Thirdly, food service on Iranian busses does not include alcoholic drinks, since mullahs banned them long before United/Continental merger. You may remember that then Jeff Smisek, to improve customer satisfaction and to make Friendly Skies even Friendlier, started to charge for alcohol in Economy on overseas flights. Ayatollahs on the other side know well that average Iranian gets enough alcohol intake thanks to widespread moonshining in this society, so here I feel we are on par. Regarding the food quality; United stopped serving on flights shorter than 3 hours 59 minutes free pretzels, micro bags of peanuts, and similar luxuries long time ago so there is nothing to compare. Specially when on Iranian buses even in the Iranian Wild West called Baluchistan on Pakistani border, you get water, juice and generously sized box of a variety of cookies. And they do not wait with service until you switch all your electronic devices off.

To give United a credit I would like to mention a rather sensitive issue of lavatories on this V.I.P. bus compared to the United aircrafts.
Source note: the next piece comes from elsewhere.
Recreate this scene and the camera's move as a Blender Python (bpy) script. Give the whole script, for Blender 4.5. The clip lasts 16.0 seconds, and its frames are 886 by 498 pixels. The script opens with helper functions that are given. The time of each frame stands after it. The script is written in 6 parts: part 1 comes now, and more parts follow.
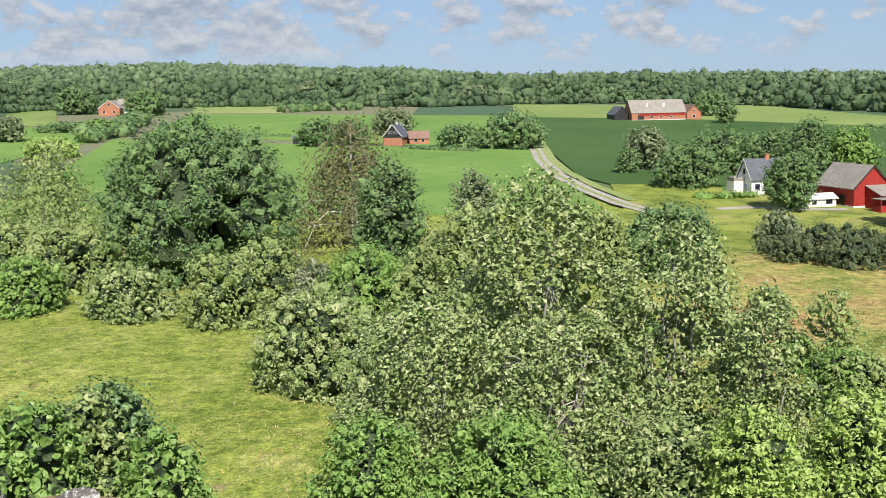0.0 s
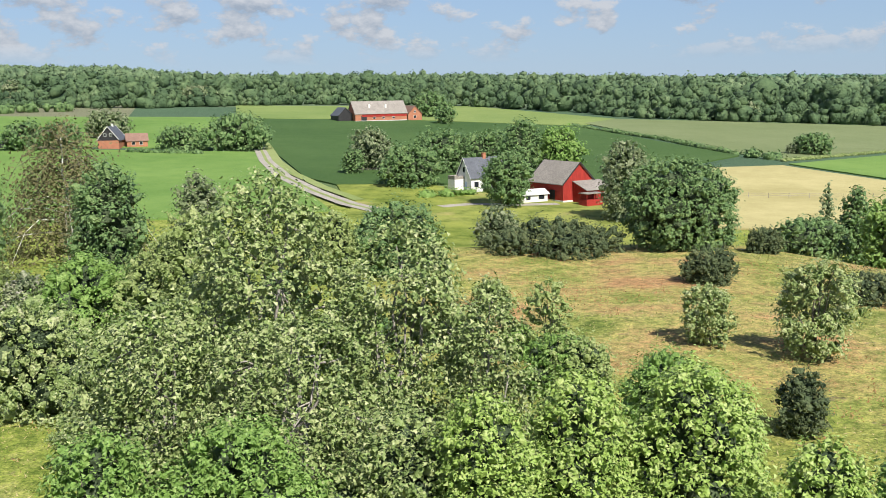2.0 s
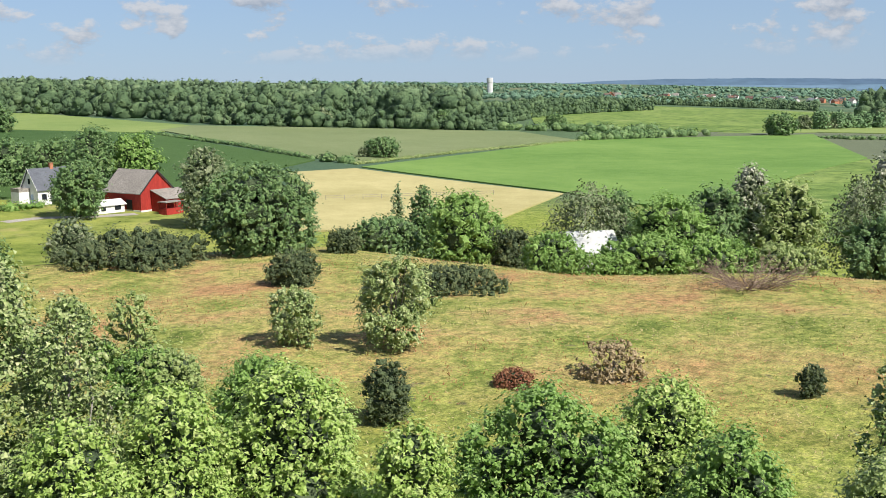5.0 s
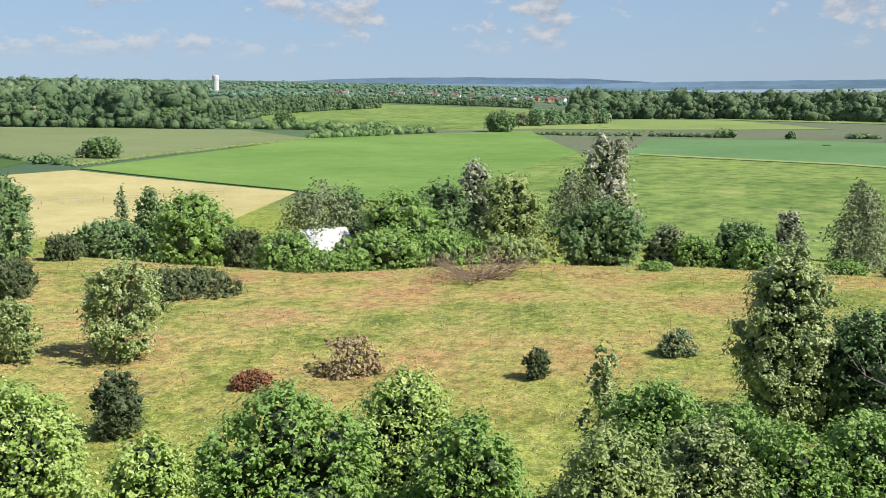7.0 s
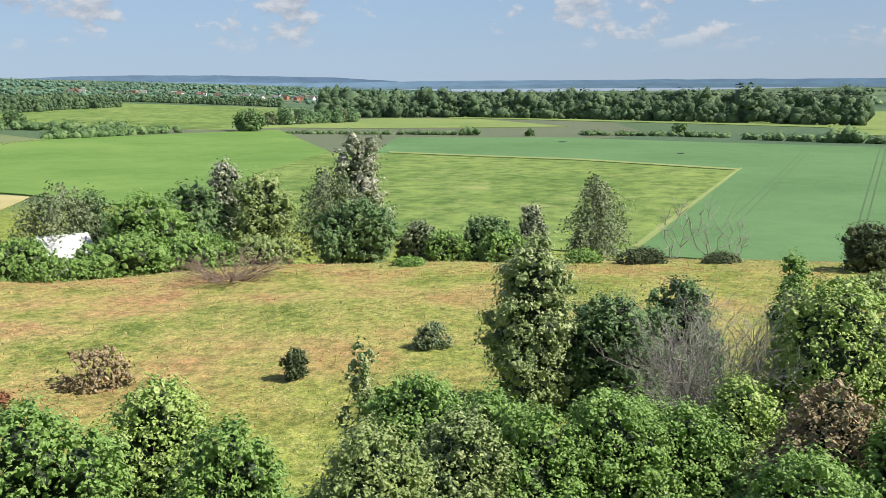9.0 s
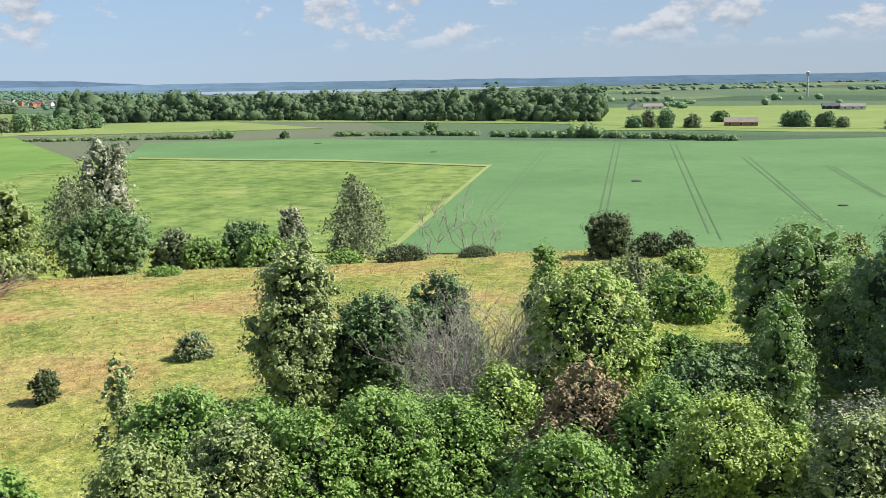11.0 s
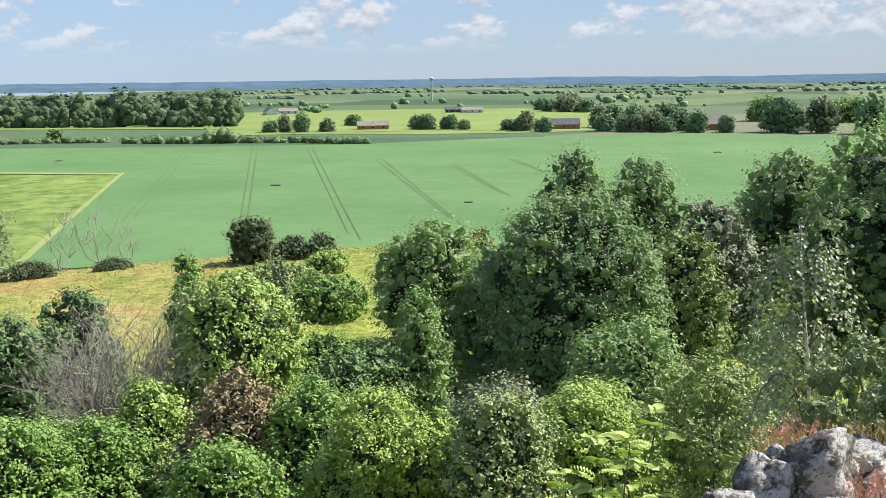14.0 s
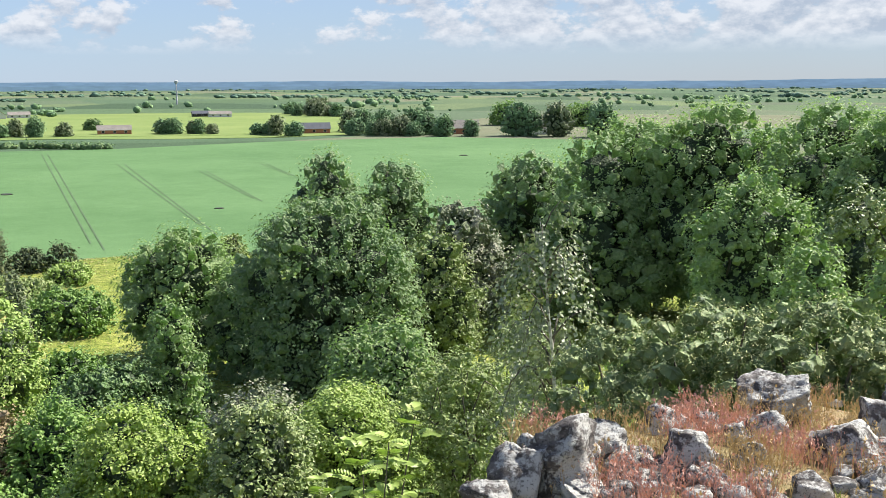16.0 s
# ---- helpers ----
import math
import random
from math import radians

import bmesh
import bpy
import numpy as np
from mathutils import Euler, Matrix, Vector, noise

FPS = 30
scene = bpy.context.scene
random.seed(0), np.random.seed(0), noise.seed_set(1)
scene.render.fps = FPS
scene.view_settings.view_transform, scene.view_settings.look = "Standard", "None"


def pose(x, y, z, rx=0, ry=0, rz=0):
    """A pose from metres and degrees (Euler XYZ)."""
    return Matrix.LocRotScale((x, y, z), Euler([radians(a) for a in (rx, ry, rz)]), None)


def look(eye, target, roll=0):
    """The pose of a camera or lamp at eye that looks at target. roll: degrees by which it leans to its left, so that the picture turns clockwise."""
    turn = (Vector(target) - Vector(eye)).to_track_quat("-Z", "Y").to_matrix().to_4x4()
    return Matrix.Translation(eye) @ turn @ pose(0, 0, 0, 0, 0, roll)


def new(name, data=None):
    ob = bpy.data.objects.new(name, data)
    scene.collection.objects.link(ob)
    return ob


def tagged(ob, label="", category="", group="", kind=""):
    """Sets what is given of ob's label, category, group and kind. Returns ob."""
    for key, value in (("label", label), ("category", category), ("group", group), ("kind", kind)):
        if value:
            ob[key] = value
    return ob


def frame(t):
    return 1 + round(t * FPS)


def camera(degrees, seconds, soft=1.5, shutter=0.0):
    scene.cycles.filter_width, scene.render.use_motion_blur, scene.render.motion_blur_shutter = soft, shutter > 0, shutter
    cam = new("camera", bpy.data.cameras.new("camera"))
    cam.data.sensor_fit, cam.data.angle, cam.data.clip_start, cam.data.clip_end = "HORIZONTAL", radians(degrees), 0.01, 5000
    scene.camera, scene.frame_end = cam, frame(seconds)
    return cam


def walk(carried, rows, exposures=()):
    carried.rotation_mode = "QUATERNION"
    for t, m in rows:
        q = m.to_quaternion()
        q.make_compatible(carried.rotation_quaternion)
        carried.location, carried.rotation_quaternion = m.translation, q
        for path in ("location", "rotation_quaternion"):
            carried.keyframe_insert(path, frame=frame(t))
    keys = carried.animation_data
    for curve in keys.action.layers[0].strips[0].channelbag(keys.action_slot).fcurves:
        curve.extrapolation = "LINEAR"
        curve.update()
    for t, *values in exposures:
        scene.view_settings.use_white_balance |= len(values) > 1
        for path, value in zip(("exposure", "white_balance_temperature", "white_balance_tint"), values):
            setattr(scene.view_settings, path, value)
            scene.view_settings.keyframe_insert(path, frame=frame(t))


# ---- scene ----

This bus did NOT have any. Many people may find it rather comfortable, as most Iranians do not drink excessively. For me, it constituted a serious problem, as it would on any flight longer than 29 minutes. Therefore I do find United lavatory service superior assuming that long standing issue of wiggling toilet seats on older aircrafts is going to be finally put at rest in the foreseeable future.

Ladies, we seem to be approaching Isfahan, our next stop for 3 nights. Regarding our wonderful time in Yazd, this will have to come with my next report.